Supplied data:
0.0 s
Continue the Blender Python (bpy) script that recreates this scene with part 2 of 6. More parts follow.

---

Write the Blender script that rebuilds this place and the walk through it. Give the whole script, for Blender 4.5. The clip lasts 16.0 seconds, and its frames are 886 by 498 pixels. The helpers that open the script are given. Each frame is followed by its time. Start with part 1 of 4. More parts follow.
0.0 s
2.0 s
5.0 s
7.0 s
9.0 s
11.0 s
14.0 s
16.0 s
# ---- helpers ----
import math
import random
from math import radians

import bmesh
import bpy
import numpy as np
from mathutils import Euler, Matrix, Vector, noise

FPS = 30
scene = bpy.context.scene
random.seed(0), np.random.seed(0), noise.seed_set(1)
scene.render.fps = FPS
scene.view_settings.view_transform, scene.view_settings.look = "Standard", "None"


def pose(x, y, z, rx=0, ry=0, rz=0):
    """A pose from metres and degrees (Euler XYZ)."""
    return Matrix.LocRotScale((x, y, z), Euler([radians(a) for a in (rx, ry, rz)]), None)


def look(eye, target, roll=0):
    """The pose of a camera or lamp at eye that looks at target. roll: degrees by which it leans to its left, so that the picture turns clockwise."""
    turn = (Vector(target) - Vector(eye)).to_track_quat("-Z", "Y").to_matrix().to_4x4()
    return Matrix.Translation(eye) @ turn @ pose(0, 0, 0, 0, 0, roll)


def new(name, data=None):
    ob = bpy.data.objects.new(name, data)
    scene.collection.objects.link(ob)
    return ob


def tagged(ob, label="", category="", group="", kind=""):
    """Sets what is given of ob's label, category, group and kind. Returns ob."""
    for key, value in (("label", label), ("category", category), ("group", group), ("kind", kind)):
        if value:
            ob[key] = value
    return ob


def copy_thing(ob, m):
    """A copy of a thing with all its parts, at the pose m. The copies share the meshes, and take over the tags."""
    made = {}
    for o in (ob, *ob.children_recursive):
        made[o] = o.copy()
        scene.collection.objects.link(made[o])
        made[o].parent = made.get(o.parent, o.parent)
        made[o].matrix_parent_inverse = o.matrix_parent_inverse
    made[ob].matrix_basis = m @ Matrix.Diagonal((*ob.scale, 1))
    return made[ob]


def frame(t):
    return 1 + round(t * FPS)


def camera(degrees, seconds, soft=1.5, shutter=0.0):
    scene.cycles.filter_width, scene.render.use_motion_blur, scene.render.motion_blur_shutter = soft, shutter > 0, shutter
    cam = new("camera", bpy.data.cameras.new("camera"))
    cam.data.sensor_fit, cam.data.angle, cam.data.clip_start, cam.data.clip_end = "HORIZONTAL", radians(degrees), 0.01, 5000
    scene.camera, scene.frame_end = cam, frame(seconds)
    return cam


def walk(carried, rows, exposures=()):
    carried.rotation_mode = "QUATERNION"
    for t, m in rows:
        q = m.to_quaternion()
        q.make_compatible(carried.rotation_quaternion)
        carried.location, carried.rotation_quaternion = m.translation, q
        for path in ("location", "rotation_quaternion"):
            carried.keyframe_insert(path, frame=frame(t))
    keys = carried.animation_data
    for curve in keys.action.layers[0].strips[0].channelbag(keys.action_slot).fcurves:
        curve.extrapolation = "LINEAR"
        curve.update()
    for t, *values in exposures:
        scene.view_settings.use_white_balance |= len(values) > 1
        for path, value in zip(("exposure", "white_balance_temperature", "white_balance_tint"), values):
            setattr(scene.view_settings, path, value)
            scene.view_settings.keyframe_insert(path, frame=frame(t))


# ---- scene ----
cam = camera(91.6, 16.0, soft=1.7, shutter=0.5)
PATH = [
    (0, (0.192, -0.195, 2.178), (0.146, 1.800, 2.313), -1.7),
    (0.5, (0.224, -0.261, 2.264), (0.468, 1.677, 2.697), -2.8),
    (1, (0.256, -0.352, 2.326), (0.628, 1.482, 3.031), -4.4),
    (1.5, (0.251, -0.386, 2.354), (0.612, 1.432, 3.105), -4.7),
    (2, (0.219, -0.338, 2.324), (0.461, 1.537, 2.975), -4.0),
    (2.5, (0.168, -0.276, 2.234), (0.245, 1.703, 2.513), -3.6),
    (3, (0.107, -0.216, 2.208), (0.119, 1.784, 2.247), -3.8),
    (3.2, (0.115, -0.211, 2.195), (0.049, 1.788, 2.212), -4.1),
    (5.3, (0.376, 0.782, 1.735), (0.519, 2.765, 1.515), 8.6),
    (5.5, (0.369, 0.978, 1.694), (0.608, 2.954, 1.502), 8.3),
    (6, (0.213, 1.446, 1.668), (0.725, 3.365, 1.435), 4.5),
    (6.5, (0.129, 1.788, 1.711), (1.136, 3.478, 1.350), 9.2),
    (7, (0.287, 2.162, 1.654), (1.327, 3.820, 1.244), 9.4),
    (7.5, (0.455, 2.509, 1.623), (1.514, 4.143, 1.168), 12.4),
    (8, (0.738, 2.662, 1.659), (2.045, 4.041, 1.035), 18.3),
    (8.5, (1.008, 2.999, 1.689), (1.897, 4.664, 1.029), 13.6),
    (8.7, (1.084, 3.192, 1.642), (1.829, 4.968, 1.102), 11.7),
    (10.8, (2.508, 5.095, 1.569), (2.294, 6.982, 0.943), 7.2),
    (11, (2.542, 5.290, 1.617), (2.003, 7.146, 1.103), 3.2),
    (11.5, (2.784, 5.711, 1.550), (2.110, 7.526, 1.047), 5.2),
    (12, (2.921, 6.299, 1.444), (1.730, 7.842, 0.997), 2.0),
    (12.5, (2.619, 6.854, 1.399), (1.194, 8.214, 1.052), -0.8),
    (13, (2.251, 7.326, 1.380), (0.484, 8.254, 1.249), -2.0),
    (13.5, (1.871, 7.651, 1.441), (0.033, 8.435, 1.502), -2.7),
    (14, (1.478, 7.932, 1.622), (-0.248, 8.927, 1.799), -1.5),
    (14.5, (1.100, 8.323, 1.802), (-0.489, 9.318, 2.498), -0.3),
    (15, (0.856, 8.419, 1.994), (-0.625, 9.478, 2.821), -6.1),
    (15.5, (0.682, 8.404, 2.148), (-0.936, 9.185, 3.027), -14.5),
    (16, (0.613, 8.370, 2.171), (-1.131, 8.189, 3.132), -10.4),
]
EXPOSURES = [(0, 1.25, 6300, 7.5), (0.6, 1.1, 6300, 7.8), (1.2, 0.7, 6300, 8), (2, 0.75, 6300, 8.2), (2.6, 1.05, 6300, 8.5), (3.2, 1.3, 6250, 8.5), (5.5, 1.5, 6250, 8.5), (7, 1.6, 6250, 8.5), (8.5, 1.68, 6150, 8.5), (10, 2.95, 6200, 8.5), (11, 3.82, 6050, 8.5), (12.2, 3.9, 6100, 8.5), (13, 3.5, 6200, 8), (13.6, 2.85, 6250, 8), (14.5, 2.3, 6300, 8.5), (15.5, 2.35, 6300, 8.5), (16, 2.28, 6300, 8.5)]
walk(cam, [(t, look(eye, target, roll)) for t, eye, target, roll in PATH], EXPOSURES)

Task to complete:
Begin at the line that has "carried.keyframe_insert(path, frame=frame(t))"; stop after the line that has "scene.view_settings.keyframe_insert(path, frame=frame(t))". Copy every line in that span exactly.

Task solution:
            carried.keyframe_insert(path, frame=frame(t))
    keys = carried.animation_data
    for curve in keys.action.layers[0].strips[0].channelbag(keys.action_slot).fcurves:
        curve.extrapolation = "LINEAR"
        curve.update()
    for t, *values in exposures:
        scene.view_settings.use_white_balance |= len(values) > 1
        for path, value in zip(("exposure", "white_balance_temperature", "white_balance_tint"), values):
            setattr(scene.view_settings, path, value)
            scene.view_settings.keyframe_insert(path, frame=frame(t))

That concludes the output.